Have to love Wisconsin, which was considerate enough to add some drama to a day that promised to be dull.
Why?
Here it was Saturday in its Kohl Center, where it is undefeated this season. On tap for the afternoon was Iowa, which has trouble winning outside its own zip code.
This promised to be a mismatch of the grandest proportions, except the nation’s fourth-ranked Badgers’ sense of theater kicked in. They didn’t set out merely to win this game. They decided to throw in a twist to see just how badly they could play and still succeed.
At least that is the impression they left as they remained tied with Ohio State atop the Big Ten race with a 74-62 victory over the Hawkeyes (14-11, 6-5).
The Badgers’ miscues were many.
Senior point guard Kammron Taylor was 3 of 9 from the field and committed four turnovers while handing out only a pair of assists. Their other starting guard, junior Michael Flowers, was 2 of 6 and committed five turnovers while adding just a pair of assists.
Both of them regularly drove into traffic with no place to go, which is a neophyte’s mistake, and that is why Badgers coach Bo Ryan wasn’t pleased.
“We didn’t make really good decisions with the ball,” he said. “[Iowa’s] guard play, as far as aggressiveness on defense, had something to do with it. But, as a whole, we were making bad decisions on our probes. . . . Why dribble into somebody? I thought some of our guys went bowling last night and they were the bowling ball.”
Their insistence on playing that role simply dismantled their team’s vaunted swing offense, which depends on constant motion, solid screens and crisp passes. The Badgers (24-2, 10-1) had none of that here, especially in the first half, and that left them stagnant, flat-footed, disjointed and rushing bad shots. When the first half ended, they trailed by four points.
A quick look at the play-by-play of those 20 minutes reveals just how pedestrian they were during them. Alando Tucker missed a layup with 3 minutes 1 second gone, and about four minutes later, Marcus Landry missed another. Then, 40 seconds later, Taylor missed one. Before the half ended, Landry missed another and forward Joe Krabbenhoft missed two.

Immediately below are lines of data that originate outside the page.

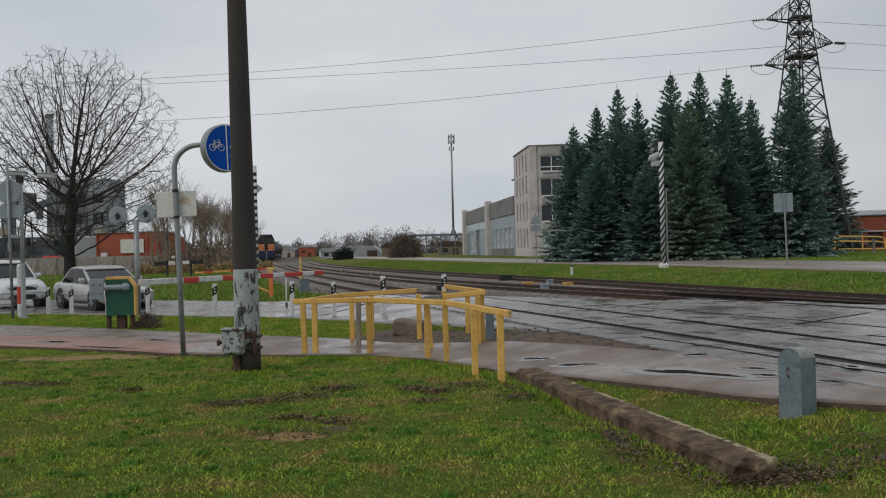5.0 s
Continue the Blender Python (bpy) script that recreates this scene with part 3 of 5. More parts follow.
# crossing lights seen from behind
cl = thing("crossing_signal", on_ground(-8.80, 26.0), "grey crossing signal post with two round backboards", "railway signal")
part("post", Geo().tube([(0, 0, 0), (0, 0, 2.75)], [0.075, 0.07], 12), M_GALV, cl, smooth=True)
part("cross_arm", Geo().box((-0.1, 0, 2.72), (0.95, 0.06, 0.07)), M_GALV, cl)
for x, z in ((-0.53, 2.88), (0.27, 2.93)):
    dsc = part("backboard", Geo().tube([(x, 0.02, z), (x, 0.03, z), (x, 0.06, z)], [0.25, 0.275, 0.275], 28), M_GREYPAINT, cl, "round grey backboard")
    part("bracket", Geo().box((x, -0.01, z), (0.14, 0.06, 0.05)).box((x, -0.02, z - 0.02), (0.05, 0.08, 0.2)), M_BLACK, dsc)
    part("lamp_back", Geo().tube([(x + 0.05, 0.0, z - 0.17), (x + 0.05, -0.12, z - 0.17)], [0.06, 0.04], 12), M_GREYPAINT, dsc)

# far-left signs and camera post
rs = thing("road_sign", on_ground(-12.25, 25.7), "grey back of a round road sign with a lower plate", "traffic sign", lean=-1.0)
part("post", Geo().cyl((0, 0, 0), (0, 0, 4.5), 0.04, seg=10), M_GALV, rs, smooth=True)
part("round_plate", Geo().tube([(0, 0.05, 3.62), (0, 0.06, 3.62), (0, 0.075, 3.62)], [0.33, 0.35, 0.35], 28), M_GREYPAINT, rs, "grey back of a round plate")
part("lower_plate", Geo().box((0, 0.06, 3.06), (0.72, 0.02, 0.36)), M_GREYPAINT, rs)
cp = thing("camera_post", on_ground(-12.08, 26.0), "pale grey camera post with two cameras on a cross arm", "camera post")
part("lower_tube", Geo().tube([(0, 0, 0), (0, 0, 0.04), (0, 0, 0.041), (0, 0, 1.55), (0, 0, 1.6)], [0.17, 0.17, 0.070, 0.066, 0.05], 12), M_CAMWHITE, cp, smooth=False)
part("upper_tube", Geo().cyl((0, 0, 1.58), (0, 0, 4.25), 0.058, 0.05, 12), M_CAMWHITE, cp, smooth=True)
part("cross_arm", Geo().box((0, 0, 4.0), (0.9, 0.05, 0.05)), M_CAMWHITE, cp)
for x in (-0.42, 0.42):
    cm = part("camera_housing", Geo().box((x, -0.05, 4.12), (0.52, 0.16, 0.14), ch=0.03, xf=Matrix.Rotation(radians(5), 4, "Y")), M_CAMWHITE, cp)
    part("sun_hood", Geo().box((x, -0.05, 4.20), (0.6, 0.2, 0.015), xf=Matrix.Rotation(radians(5), 4, "Y")), M_WHITE, cm)
part("junction_box", Geo().box((0, -0.05, 4.0), (0.16, 0.16, 0.22)), M_BLACK, cp)
rp = thing("striped_post", on_ground(-12.45, 26.6), "thick white post with a red band by the roadside", "bollard")
part("shaft", Geo().tube([(0, 0, 0), (0, 0, 1.5), (0, 0, 1.56)], [0.085, 0.085, 0.055], 14), M_WHITE, rp, smooth=False)
part("red_band", Geo().cyl((0, 0, 0.40), (0, 0, 0.90), 0.089, seg=14), M_RED, rp)

# boards, second barrier and posts over the road
hb = thing("barrier_boards", on_ground(-21.9, 75.0), "low black and white boards on short posts beside the tracks", "barrier", rz=8)
for x in (-0.95, 0.95):
    part("post", Geo().box((x, 0, 0.68), (0.16, 0.14, 1.46)), M_BLACK, hb)
for i in range(7):
    part("board", Geo().box((-1.68 + 0.56 * i, -0.09, 1.12 + 0.012 * i), (0.55, 0.05, 0.30 if i % 3 else 0.34), ch=0.01), M_PLATE if i in (2, 4) else M_BLACK, hb)
part("lamp_stem", Geo().cyl((-0.45, 0, 1.1), (-0.45, 0, 1.52), 0.03, seg=6), M_BLACK, hb)
part("lamp_globe", Geo().tube([(-0.45, 0, 1.48), (-0.45, 0, 1.54), (-0.45, 0, 1.68), (-0.45, 0, 1.74)], [0.06, 0.13, 0.13, 0.05], 12), M_WHITE, hb)
b2 = thing("far_barrier", on_ground(-6.62, 34.6), "thin faded red and white barrier arm with an orange post", "barrier")
part("post", Geo().box((0.0, 0, 0.42), (0.15, 0.13, 0.95)), M_ORANGE, b2)
part("post_cap", Geo().box((0.0, 0, 1.02), (0.17, 0.15, 0.2)), M_YELLOW, b2)
for i in range(9):
    part("red_band" if i % 3 == 1 else "white_band", Geo().box((-2.75 + 0.34 * i, 0.1, 1.02 + 0.012 * i), (0.338, 0.05, 0.075)), M_RED if i % 3 == 1 else M_YELLOW, b2)
part("stay", Geo().cyl((-0.10, 0.1, 0.22), (-0.55, 0.1, 0.42), 0.04, seg=6), M_YELLOW, b2)
part("short_post", Geo().box((-0.62, 0.1, 0.3), (0.1, 0.1, 0.7)), M_WHITE, b2)
yp = thing("marker_post", on_ground(-12.4, 34.9), "pale yellowish post at the far roadside", "marker post")
part("shaft", Geo().box((0, 0, 0.42), (0.12, 0.08, 0.9)), M_WHITE, yp)
wp = thing("marker_post", on_ground(-6.42, 40.5), "thin tan wooden post by the tracks", "marker post")
part("shaft", Geo().cyl((0, 0, 0), (0, 0, 1.4), 0.05, seg=8), M_YELLOW, wp)

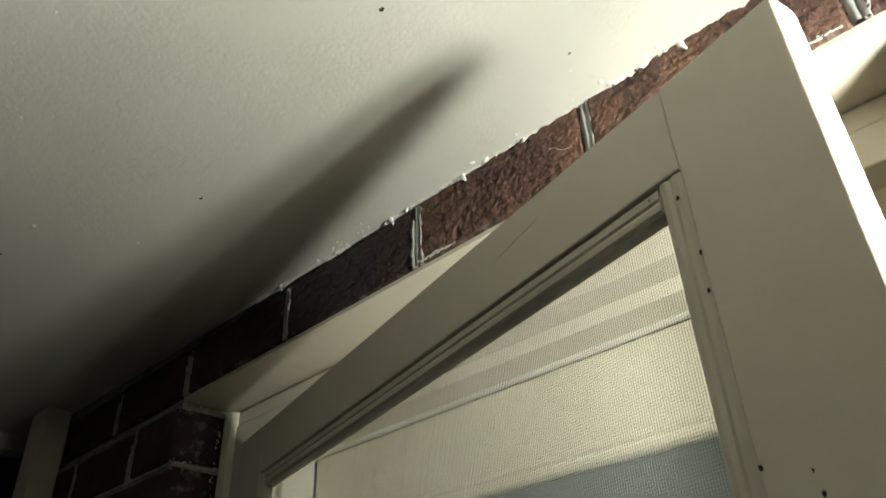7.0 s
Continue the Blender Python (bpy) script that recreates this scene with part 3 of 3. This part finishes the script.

The Badgers also had more turnovers (eight) than assists (seven) in this half and shot just 35.7 percent.
Their woes didn’t end until a pair of surprising catalysts yanked them out of their doldrums. The first was the 6-foot-7-inch Krabbenhoft, who was a dervish down low while grabbing five offensive rebounds and a game-high eight in just 17 minutes.
One of the former came off a Tucker miss, and he laid it home to give his team a four-point lead with 15:35 remaining. Another came two minutes later off a Flowers miss and he put it back as well to restore his team’s lead to four.
“I thought he was the difference in the game,” Hawkeyes coach Steve Alford said. “His offensive rebounds were back-breakers for us.”
So was the work of Brian Butch, whose own offensive rebound led to a Taylor three-pointer at 11:42 that gave the Badgers a 52-50 lead. This was the lead they would build on to the end, and as they did, Butch chipped in six points, two rebounds and two blocks.
“He had another good game against us,” Alford said. “For whatever reason, he likes playing against us.”
Tucker led the Badgers with 21 points, going above 2,000 for his career–second on the school’s all-time list behind Michael Finley.
Their defense contributed mightily as well, holding Hawkeyes leading scorers Adam Haluska and Tyler Smith to a combined 24 points–12.8 below their combined average–on 10-for-33 shooting. They also outrebounded Iowa by nine.
Yet, at the end, this was far from a masterpiece they had painted. It was simply an outstanding team playing just well enough to defeat one that was average.
“This is one game we just have to throw away,” Taylor said. “That’s not how we play. That game today is not typical.”